Luna's Little Sister: Cruithne|
by Ace in the Hole
Man oh man, are Astrologers gonna have a field day with this one! Guess what, after all those years of having a bad day for no reason, you may now be able to blame it on a rogue moon, orbiting the earth in a bizarre orbit. Believe it or not, although people had seen a frieky little asteroid named Cruithne, nobody ever imagined it might actually orbit the Earth, making it a second moon!
Earth has a second moon, named Cruithne, and could have many others! Cruithne, discovered in 1986, and then found in 1997 to have a highly eccentric orbit, cannot be seen by the naked eye, but scientists working at Queen Mary and Westfield College in London were intrigued enough with its peregrinations to come up with mathematical models to describe its path.
They discovered the little space rock is actually caught in Earth's gravity well and will orbit us for at least 5,000 years, says the British team.

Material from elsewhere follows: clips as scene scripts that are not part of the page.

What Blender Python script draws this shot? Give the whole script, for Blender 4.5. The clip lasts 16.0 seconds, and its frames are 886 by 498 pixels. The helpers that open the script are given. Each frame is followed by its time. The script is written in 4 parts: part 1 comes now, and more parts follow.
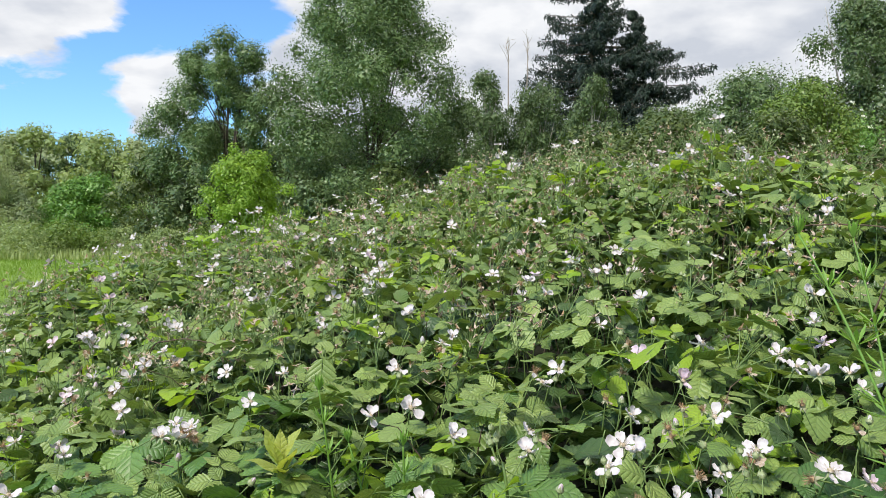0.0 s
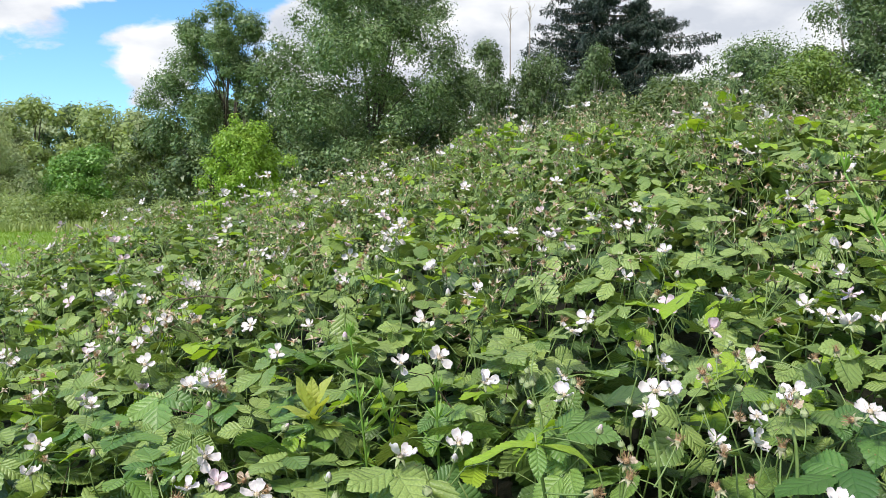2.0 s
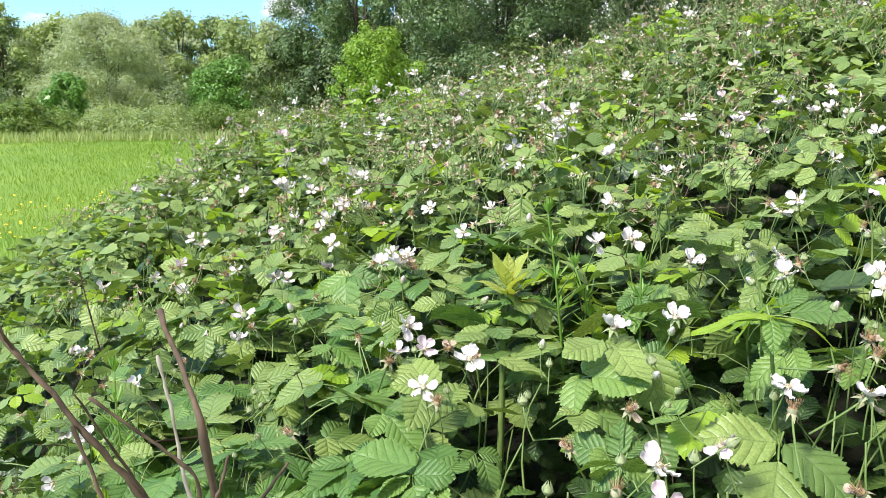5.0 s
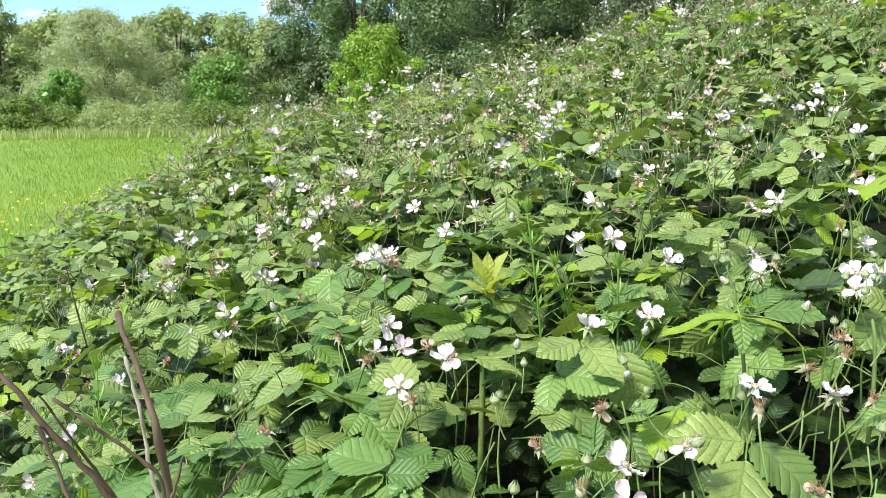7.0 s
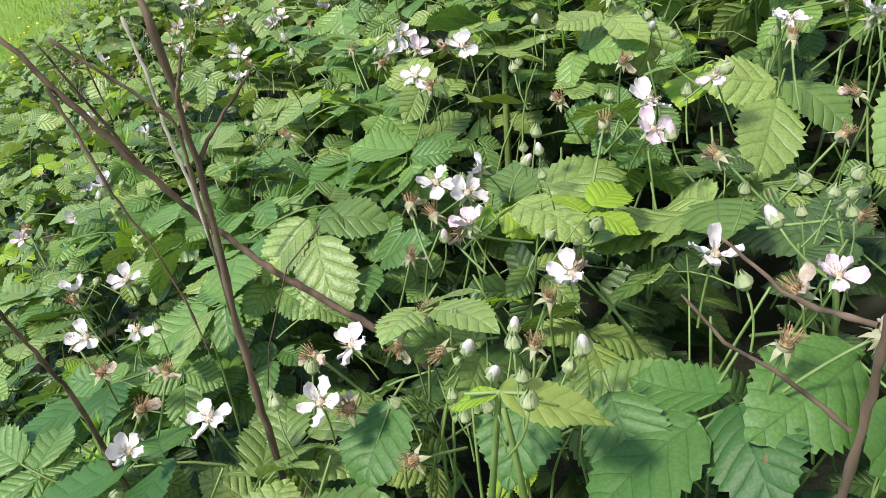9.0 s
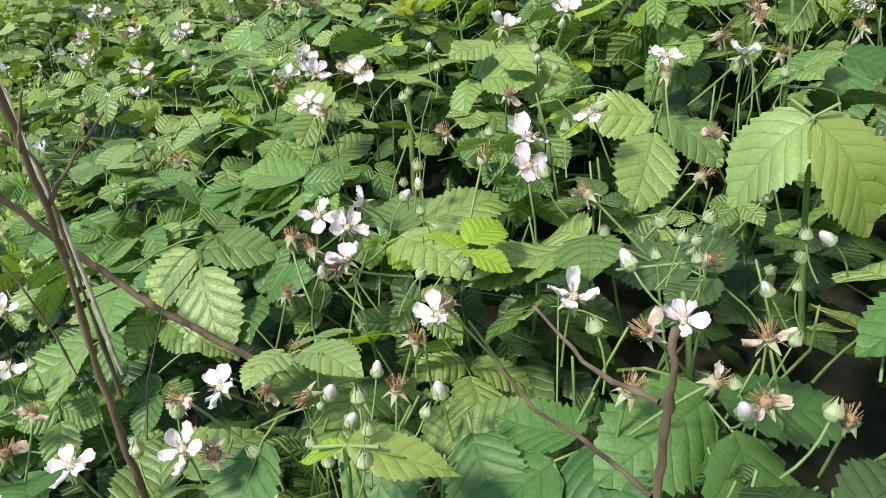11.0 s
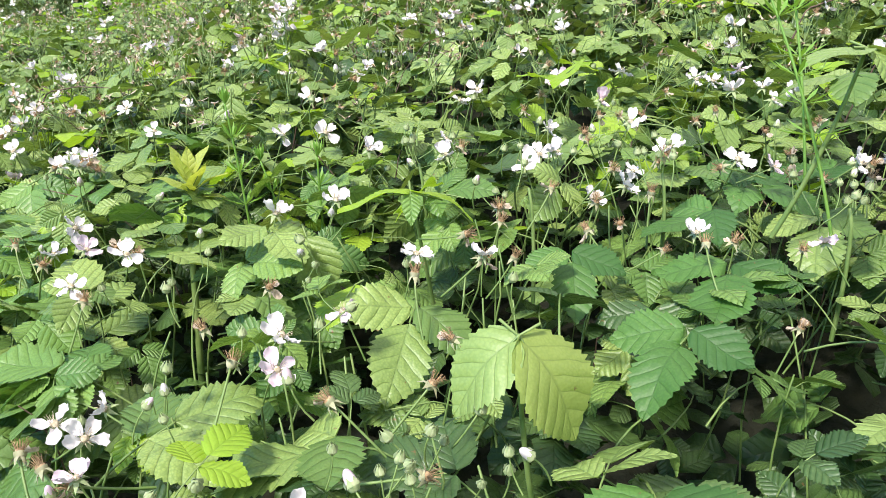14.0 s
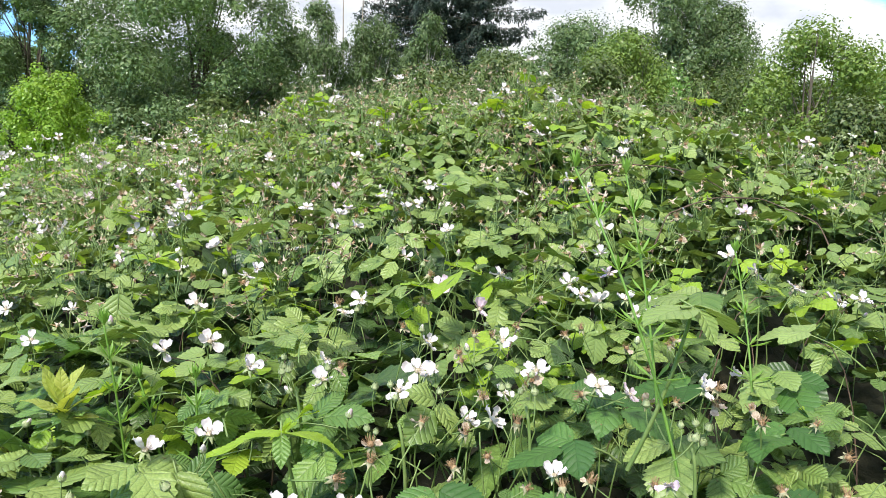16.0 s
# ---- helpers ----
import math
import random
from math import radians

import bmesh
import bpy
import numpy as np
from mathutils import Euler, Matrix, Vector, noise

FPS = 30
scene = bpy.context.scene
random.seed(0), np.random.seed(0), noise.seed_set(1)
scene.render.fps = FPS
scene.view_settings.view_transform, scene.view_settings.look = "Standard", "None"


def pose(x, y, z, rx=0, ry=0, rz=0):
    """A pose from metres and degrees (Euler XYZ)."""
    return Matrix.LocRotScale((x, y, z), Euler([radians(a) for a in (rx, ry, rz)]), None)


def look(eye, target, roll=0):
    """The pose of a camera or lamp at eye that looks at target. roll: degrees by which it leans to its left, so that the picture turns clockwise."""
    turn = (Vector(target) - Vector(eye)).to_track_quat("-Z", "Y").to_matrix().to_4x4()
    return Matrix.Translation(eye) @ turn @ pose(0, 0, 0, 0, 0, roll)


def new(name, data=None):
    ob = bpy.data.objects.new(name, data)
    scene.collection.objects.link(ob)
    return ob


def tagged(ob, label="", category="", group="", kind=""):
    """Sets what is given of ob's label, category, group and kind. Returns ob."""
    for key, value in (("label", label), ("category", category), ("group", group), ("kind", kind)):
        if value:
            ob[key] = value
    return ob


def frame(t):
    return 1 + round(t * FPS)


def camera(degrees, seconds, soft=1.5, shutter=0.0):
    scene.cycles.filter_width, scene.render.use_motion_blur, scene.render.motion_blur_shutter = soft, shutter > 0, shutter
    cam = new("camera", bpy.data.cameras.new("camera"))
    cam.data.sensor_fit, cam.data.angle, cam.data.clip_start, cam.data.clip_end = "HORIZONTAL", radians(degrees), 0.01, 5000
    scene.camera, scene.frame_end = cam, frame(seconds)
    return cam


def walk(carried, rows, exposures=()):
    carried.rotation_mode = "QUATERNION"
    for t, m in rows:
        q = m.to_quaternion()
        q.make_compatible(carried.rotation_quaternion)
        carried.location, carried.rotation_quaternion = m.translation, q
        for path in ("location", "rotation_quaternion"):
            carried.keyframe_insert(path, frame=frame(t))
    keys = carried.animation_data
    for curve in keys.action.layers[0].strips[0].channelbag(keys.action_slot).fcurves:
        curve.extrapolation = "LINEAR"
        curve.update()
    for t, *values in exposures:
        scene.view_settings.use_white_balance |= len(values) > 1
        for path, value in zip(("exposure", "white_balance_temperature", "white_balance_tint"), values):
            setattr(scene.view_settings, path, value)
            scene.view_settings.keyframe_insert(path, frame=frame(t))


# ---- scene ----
cam = camera(60.35, 16.0, soft=0.8)
PATH = [
    (0, (0.0000, 0.0000, 1.5000), (0.0000, 0.9997, 1.4773), 0.49),
    (0.5, (-0.0001, -0.0013, 1.4977), (0.0000, 0.9985, 1.4755), 0.44),
    (1, (-0.0086, -0.0006, 1.4941), (-0.0074, 0.9991, 1.4681), 0.45),
    (1.5, (-0.0185, 0.0017, 1.4847), (-0.0172, 1.0009, 1.4456), 0.39),
    (2, (-0.0292, 0.0050, 1.4756), (-0.0304, 1.0032, 1.4157), 0.41),
    (2.5, (-0.0316, 0.0090, 1.4717), (-0.0647, 1.0046, 1.3838), 0.44),
    (3, (-0.0614, 0.0143, 1.4555), (-0.1431, 1.0040, 1.3382), 0.32),
    (3.5, (-0.0899, 0.0146, 1.4450), (-0.2219, 0.9949, 1.2983), -0.03),
    (4, (-0.1037, 0.0118, 1.4405), (-0.2638, 0.9849, 1.2747), -0.21),
    (6.5, (-0.0851, 0.0131, 1.4447), (-0.2491, 0.9825, 1.2619), -0.15),
    (7, (-0.0803, 0.0126, 1.4448), (-0.2415, 0.9824, 1.2616), -0.15),
    (7.5, (-0.0708, 0.0157, 1.4431), (-0.2238, 0.9820, 1.2364), -0.40),
    (8, (-0.0843, 0.0133, 1.4354), (-0.2531, 0.9606, 1.1633), -1.64),
    (8.5, (-0.0995, 0.0074, 1.4019), (-0.3030, 0.9206, 1.0488), -4.20),
    (9, (-0.0728, 0.0015, 1.3564), (-0.2716, 0.8849, 0.9319), -5.60),
    (9.5, (-0.0512, 0.0086, 1.3619), (-0.2044, 0.8988, 0.9328), -4.48),
    (12, (-0.0408, 0.0128, 1.3706), (-0.1286, 0.9200, 0.9590), -2.58),
    (12.5, (-0.0391, 0.0132, 1.3726), (-0.0857, 0.9291, 0.9739), -1.31),
    (13, (-0.0334, 0.0147, 1.3784), (-0.0390, 0.9409, 1.0015), -0.60),
    (13.5, (-0.0153, 0.0161, 1.3893), (0.0283, 0.9578, 1.0557), -0.23),
    (14, (0.0063, 0.0128, 1.4149), (0.1073, 0.9676, 1.1351), 0.54),
    (14.5, (0.0164, 0.0061, 1.4417), (0.1718, 0.9693, 1.2224), 1.35),
    (15, (0.0256, 0.0018, 1.4666), (0.2147, 0.9699, 1.3020), 1.85),
    (15.5, (0.0300, -0.0002, 1.4851), (0.2420, 0.9696, 1.3642), 1.76),
    (16, (0.0334, -0.0025, 1.4942), (0.2489, 0.9688, 1.3938), 1.75),
]
walk(cam, [(t, look(e, g, r)) for t, e, g, r in PATH],
     exposures=[(0, 0.40), (1.5, 0.47), (2.5, 0.64), (3.5, 0.82), (7, 0.92), (8, 0.82), (9, 0.67), (12.5, 0.71), (13.5, 0.87), (14.5, 1.07), (15.2, 0.99), (16, 0.82)])

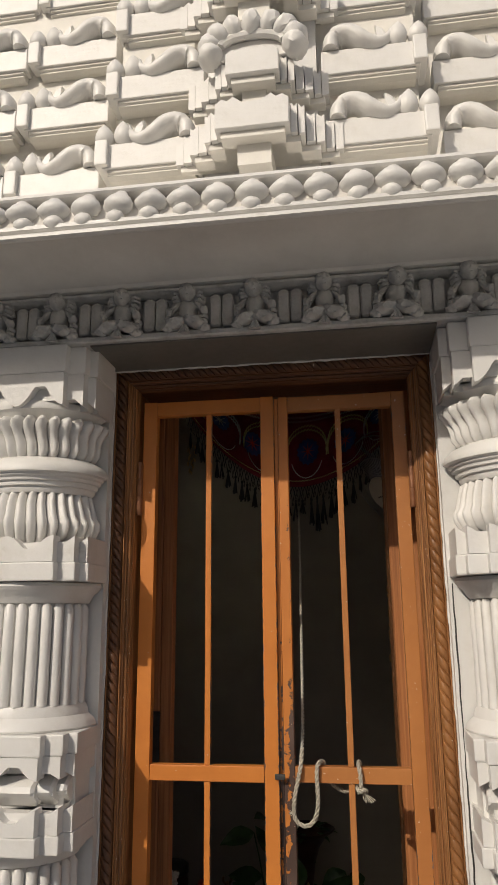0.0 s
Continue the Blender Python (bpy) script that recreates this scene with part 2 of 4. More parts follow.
EARTH = material("paving_stone", [(0.3, (0.46, 0.445, 0.415)), (0.7, (0.57, 0.555, 0.525))], 3.0, 0.8, 0, 0.4, 40.0)
YARD = material("yard_plaster", [(0.3, (0.34, 0.30, 0.25)), (0.7, (0.46, 0.42, 0.36))], 2.0, 0.8, 0, 0.3, 40.0)
LAMP_WHITE = material("lamp_glass", [(0.3, (0.8, 0.8, 0.75)), (0.7, (0.85, 0.85, 0.8))], 8.0, 0.3)
LAMP_WHITE.node_tree.nodes["Principled BSDF"].inputs["Emission Color"].default_value = (1.0, 0.92, 0.75, 1)
LAMP_WHITE.node_tree.nodes["Principled BSDF"].inputs["Emission Strength"].default_value = 9.0


# ---- mesh helpers ----
def empty(name, loc=(0, 0, 0)):
    ob = new(name)
    ob.location = loc
    ob.empty_display_size = 0.05
    bpy.context.view_layer.update()
    return ob


def part(name, bm, mat, parent=None, label="", smooth=False, at=None):
    me = bpy.data.meshes.new(name)
    bmesh.ops.recalc_face_normals(bm, faces=bm.faces)
    bm.to_mesh(me)
    bm.free()
    if smooth:
        me.shade_smooth()
        me.set_sharp_from_angle(angle=radians(38))
    me.materials.append(mat)
    ob = new(name, me)
    if at is not None:
        ob.location = at
    if parent is not None:
        ob.parent = parent
    if label:
        tagged(ob, label)
    return ob


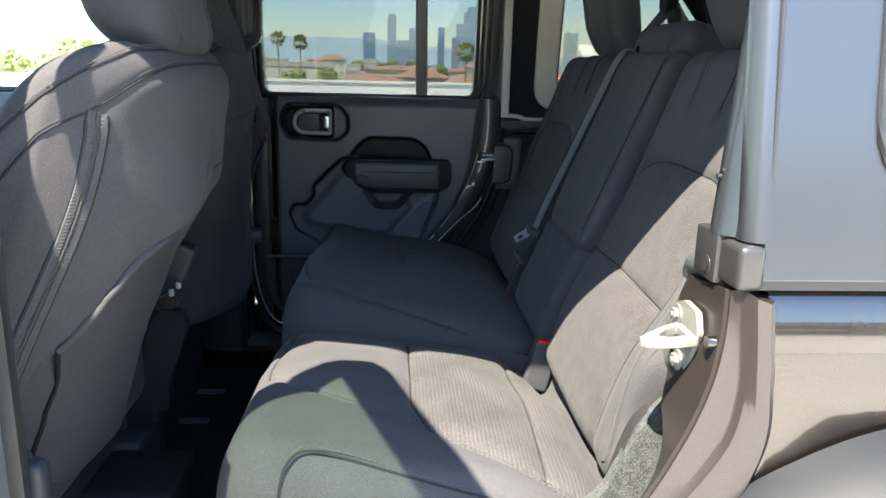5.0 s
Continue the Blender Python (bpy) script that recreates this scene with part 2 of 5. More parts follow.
def spline(pts, n=8, closed=False):
    """A smooth line through the points."""
    P = [Vector(p) for p in pts]
    out = []
    k = len(P)
    for i in range(k if closed else k - 1):
        a, b, c, d = (P[(i - 1) % k], P[i], P[(i + 1) % k], P[(i + 2) % k]) if closed else (P[max(i - 1, 0)], P[i], P[i + 1], P[min(i + 2, k - 1)])
        for j in range(n):
            t = j / n
            out.append(0.5 * ((2 * b) + (c - a) * t + (2 * a - 5 * b + 4 * c - d) * t * t + (3 * b - a - 3 * c + d) * t ** 3))
    if not closed:
        out.append(P[-1])
    return out


def sweep(bm, line, profile, closed=False, up=(0, 0, 1), scale=None):
    """Carries a closed profile of (across, above) along a line."""
    n, k = len(line), len(profile)
    rings = []
    up = Vector(up)
    for i, p in enumerate(line):
        a = line[(i - 1) % n] if closed or i else p
        b = line[(i + 1) % n] if closed or i < n - 1 else p
        d = (b - a).normalized()
        side = d.cross(up)
        side = side.normalized() if side.length > 1e-4 else d.orthogonal().normalized()
        top = side.cross(d)
        s = scale(i / max(1, n - 1)) if scale else 1
        rings.append([bm.verts.new(p + side * (u * s) + top * (v * s)) for u, v in profile])
    for i in range(n if closed else n - 1):
        r, q = rings[i], rings[(i + 1) % n]
        for j in range(k):
            bm.faces.new((r[j], r[(j + 1) % k], q[(j + 1) % k], q[j]))
    if not closed:
        bm.faces.new(rings[0][::-1])
        bm.faces.new(rings[-1])
    return bm


def circle(r, n=10, squash=1.0):
    return [(r * math.cos(2 * math.pi * i / n), r * squash * math.sin(2 * math.pi * i / n)) for i in range(n)]


def tube(pts, r, n=10, closed=False, bm=None, smooth=6, squash=1.0, up=(0, 0, 1), scale=None):
    bm = bm or bmesh.new()
    line = spline(pts, smooth, closed) if smooth > 1 else [Vector(p) for p in pts]
    return sweep(bm, line, circle(r, n, squash), closed, up, scale)


def rpoly(pts, r, n=5):
    """A polygon with rounded corners; r: one radius or one a corner."""
    k = len(pts)
    rs = r if isinstance(r, (list, tuple)) else [r] * k
    out = []
    for i in range(k):
        p, a, b = Vector(pts[i]), Vector(pts[i - 1]), Vector(pts[(i + 1) % k])
        da, db = (a - p), (b - p)
        cut = min(rs[i], da.length * 0.48, db.length * 0.48)
        s, e = p + da.normalized() * cut, p + db.normalized() * cut
        for j in range(n + 1):
            t = j / n
            out.append((1 - t) ** 2 * s + 2 * t * (1 - t) * p + t * t * e)
    return [(v.x, v.y) for v in out]


def rrect(x0, z0, x1, z1, r, n=5):
    return rpoly([(x0, z0), (x1, z0), (x1, z1), (x0, z1)], r, n)


def sheet(outlines, y0, thick, r=0.0, seg=2, bm=None):
    """A plate in x and z with holes. y0: where it starts, a number or a function of x and z; thick: along y."""
    own = bmesh.new()
    edges = []
    for line in outlines:
        vs = [own.verts.new((x, 0, z)) for x, z in line]
        edges += [own.edges.new((vs[i], vs[(i + 1) % len(vs)])) for i in range(len(vs))]
    bmesh.ops.triangle_fill(own, use_beauty=True, use_dissolve=False, edges=edges)
    faces = list(own.faces)
    got = bmesh.ops.extrude_face_region(own, geom=faces)
    moved = {v for v in got["geom"] if isinstance(v, bmesh.types.BMVert)}
    f = y0 if callable(y0) else (lambda x, z: y0)
    for v in own.verts:
        v.co.y = f(v.co.x, v.co.z) + (thick if v in moved else 0)
    if r:
        bevel(own, r, seg, 50)
    if bm is None:
        return own
    me = bpy.data.meshes.new("tmp")
    own.to_mesh(me)
    own.free()
    bm.from_mesh(me)
    bpy.data.meshes.remove(me)
    return bm


def disc(p, r, depth, axis="y", n=14, bm=None, r2=None):
    bm = bm or bmesh.new()
    turn = {"x": Euler((0, radians(90), 0)), "y": Euler((radians(90), 0, 0)), "z": Euler((0, 0, 0))}[axis].to_matrix().to_4x4()
    bmesh.ops.create_cone(bm, cap_ends=True, segments=n, radius1=r, radius2=r if r2 is None else r2, depth=depth, matrix=Matrix.Translation(p) @ turn)
    return bm


def block(sx, sy, sz, r, step):
    """Vertices and quads of a rounded box about the origin, evenly gridded."""
    h = np.array([sx, sy, sz]) / 2
    r = min(r, *(h * 0.98))
    V, F, base = [], [], 0
    for ax in range(3):
        u, v = (ax + 1) % 3, (ax + 2) % 3
        nu, nv = max(4, int(2 * h[u] / step)), max(4, int(2 * h[v] / step))
        gu, gv = np.meshgrid(np.linspace(-h[u], h[u], nu + 1), np.linspace(-h[v], h[v], nv + 1), indexing="ij")
        for sign in (-1, 1):
            P = np.zeros((nu + 1, nv + 1, 3))
            P[..., u], P[..., v], P[..., ax] = gu, gv, sign * h[ax]
            idx = base + np.arange((nu + 1) * (nv + 1)).reshape(nu + 1, nv + 1)
            q = np.stack([idx[:-1, :-1], idx[1:, :-1], idx[1:, 1:], idx[:-1, 1:]], -1).reshape(-1, 4)
            V.append(P.reshape(-1, 3))
            F.append(q if sign > 0 else q[:, ::-1])
            base += P.size // 3
    V, F = np.concatenate(V), np.concatenate(F)
    _, first, inv = np.unique(V.round(6), axis=0, return_index=True, return_inverse=True)
    V, F = V[first], inv.reshape(-1)[F]
    inner = np.clip(V, -(h - r), h - r)
    d = V - inner
    V = inner + d / np.maximum(np.linalg.norm(d, axis=1, keepdims=True), 1e-9) * r
    return V, F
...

The gravitational forces of our planet and of the Sun meet, swirl and sort of cancel each other out in places in space called Lagrange points. Like gravity quicksand, Lagrange points allow Earth to capture passing asteroids. Cruithne, which is three miles (5-km) across and completes its eccentric horseshoe orbit every 770 years, is one of these Trojan asteroids.
Dr Fathi Namouni, Dr Apostolos Christou and Prof Carl Murray say it is "almost impossible" for asteroids in such orbits to hit us. "We found new dynamical channels through which free asteroids become
temporarily moons of Earth and stay there from a few thousand years to several tens
of thousands of years," said Dr. Namouni.
"Eventually these same channels provide the moons with escape routes. So the
main difference between the moon (we’ve always known) and ‘the new moons’ is that
the latter are temporary -- they come and go, but they stay for a very long time
before they leave."
Cruithne takes 770 years to complete its horseshoe orbit. Every 385 years, it comes
to its closest point to Earth, some 9.3 million miles (15 million kilometers) away. Its
next close approach to Earth comes in 2285.
Cruithne's path is much more complicated than simple satellite motion. In addition to going around the Earth, it also goes back and forth in smaller wiggling loops. The whole thing makes for a lot a fancy diagrams you can look at by clicking on the big picture below. That image, by the way, shows the simple horseshoe shape of Cruithne's orbit, but it is really much more complicated. I would like to see how this puppy ends up on Madame Claire Voiante's star tables....
Once simply called asteroid 3753 (1986 TO), Cruithne was named after the first Celtic racio-tribal group to come to the British Isles, appearing between about 800 and 500 B.C., and coming from the European continent. They were also known as the Picts. The honor of naming the new moonlet went to discoverers of the asteroid, a process which is regulated by the International Astronomical Union's Minor Planet Center naming conventions.
The scientists say that the strange orbit they have tracked for this moon suggests that there are other moons in similar trojan orbits. Are there other moons out there in Lagrange range? Will Cruithne stay well heeled on Earth's gravitational leash? We will keep you posted!